Sunday, November 16, 2014

Alternating T-Shirt Colors

This is a puzzle from Microsoft Research Page: "Ten friends walk into a room where each one of them receives a hat.  On each hat is written a real number; no two hats have the same number.  Each person can see the numbers written on his friends' hats, but cannot see his own.  The friends then go into individual rooms where they are each given the choice between a white T-shirt and a black T-shirt.  Wearing the respective T-shirts they selected, the friends gather again and are lined up in the order of their hat numbers.  The desired property is that the T-shirts colors now alternate.The friends are allowed to decide on a strategy before walking into the room with the hats, but they are not otherwise allowed to communicate with each other (except that they can see each other's hat numbers).  Design a strategy that lets the friends always end up with alternating T-shirt colors."

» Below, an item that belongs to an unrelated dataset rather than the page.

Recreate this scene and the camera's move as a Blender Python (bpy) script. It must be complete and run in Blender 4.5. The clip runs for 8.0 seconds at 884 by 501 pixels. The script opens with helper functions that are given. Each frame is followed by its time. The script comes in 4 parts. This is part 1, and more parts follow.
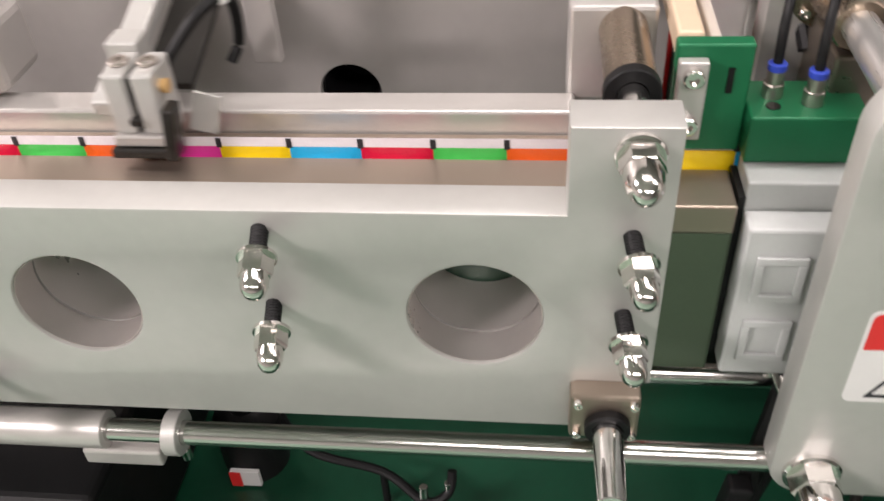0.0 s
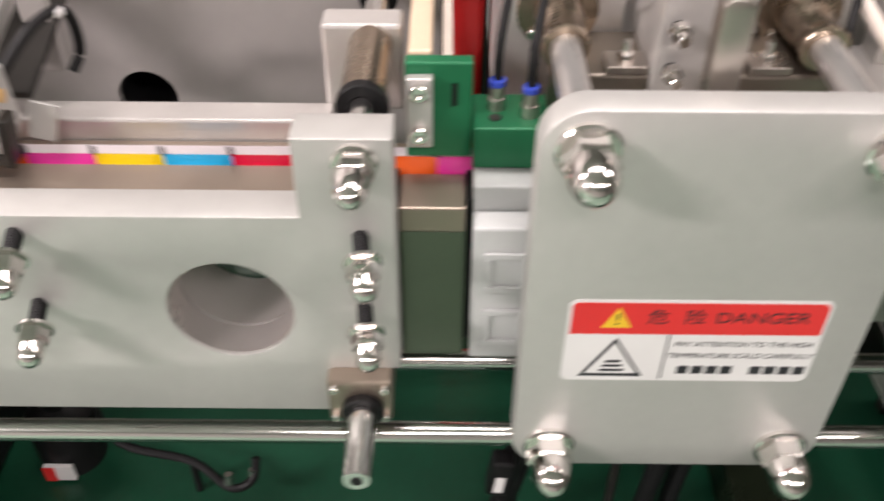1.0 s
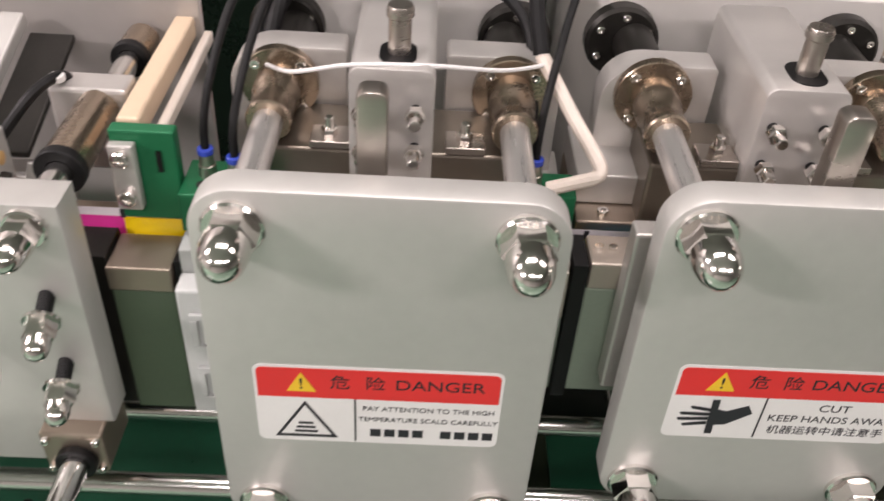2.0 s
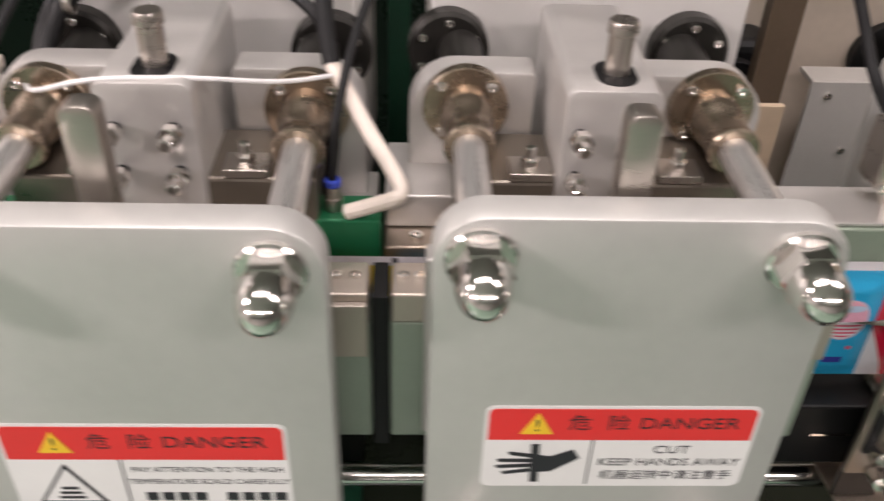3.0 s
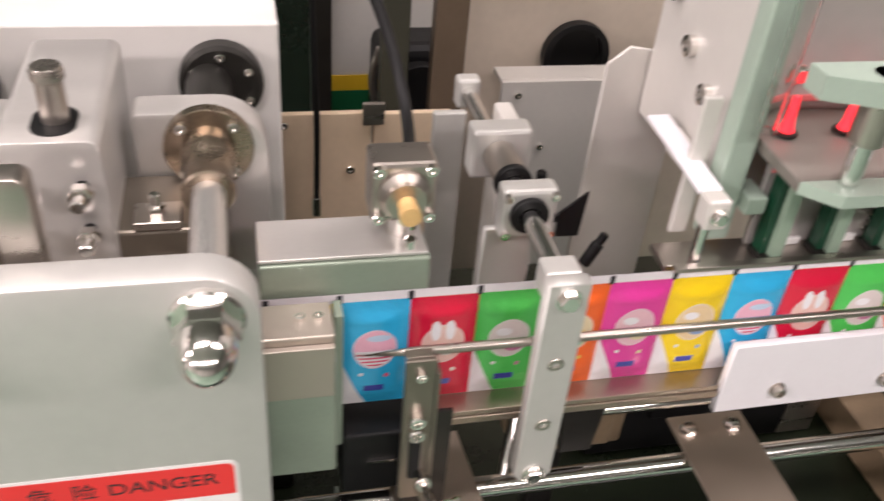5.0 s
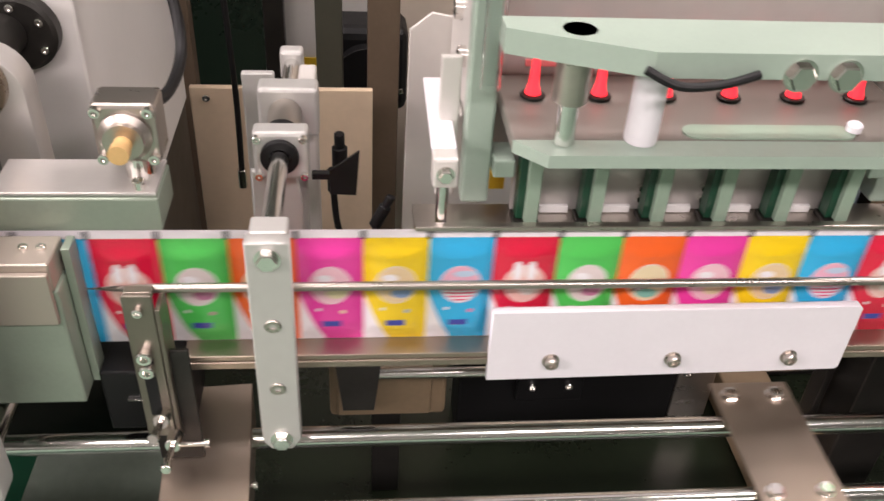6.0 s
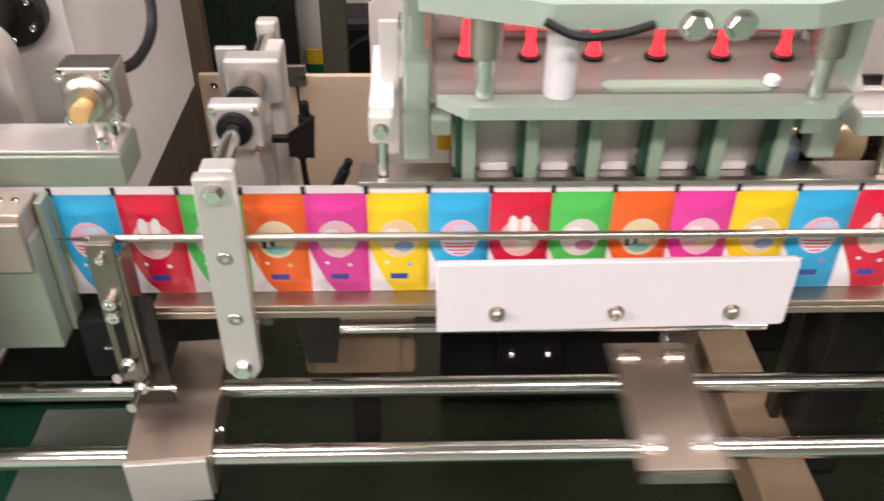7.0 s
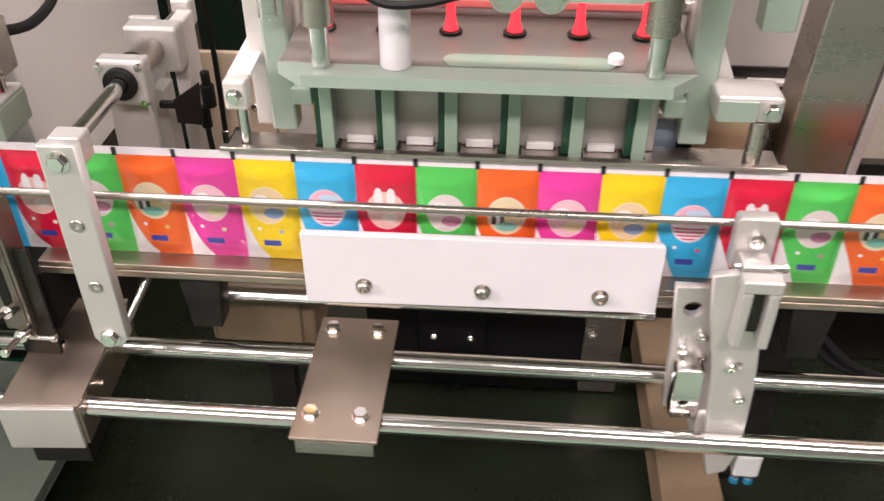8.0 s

My solution is based on induction. 
Assume we have a numbered sequence 
1 2 3 4 5 6 7 8 ...
We may assign alternating ranks to to stand for the alternating colors for each number. 
1 0 1 0 1 0 1 0 ...

Now if we permutate 2 arbitrary numbers once with exactly the same rank, for example
1 2 7 4 5 6 3 8...

We can see any number beside the chosen 2 numbers will observe one permutation. For the 2 numbers themselves, because the chosen 2 numbers have the same rank, there were always odd number of digits between them (4, 5, 6) . Once the permutation happened, the numbers that are switched will be observing odd number of permutations. In conclusion,  the parity of the number of permutation will be preserved by an observation made by inside numbers and outside numbers alike.

Next if we permuate 2 arbitrary numbers of different ranks, for example
1 2 6 4 5 3 7 8

For an outside observer (those numbers which are not permutated), an odd number of permutation is observed, yet an even number of permutation is observed by the numbers which are permutated. We can extend this rule to multiple permutations of numbers of different ranks. In conclusion, the parity of the number of permutation will be preserved by an outsider's observation, and will be reverted by an insider's observation if its final position is in a different rank. 

Any other case can be reduced to the above 2 cases, for example
1 2 4 6 5 3 7 8 is a combination of 1 2 3  6 5 4 7 8 and then 1 2 4 6 5 3 7 8

Base on the above properties of permutations, we can conclude that the solution to the puzzle is: Each number observes the parity of the permutations. If it's odd then it switches its rank and if it's even then it retains its rank.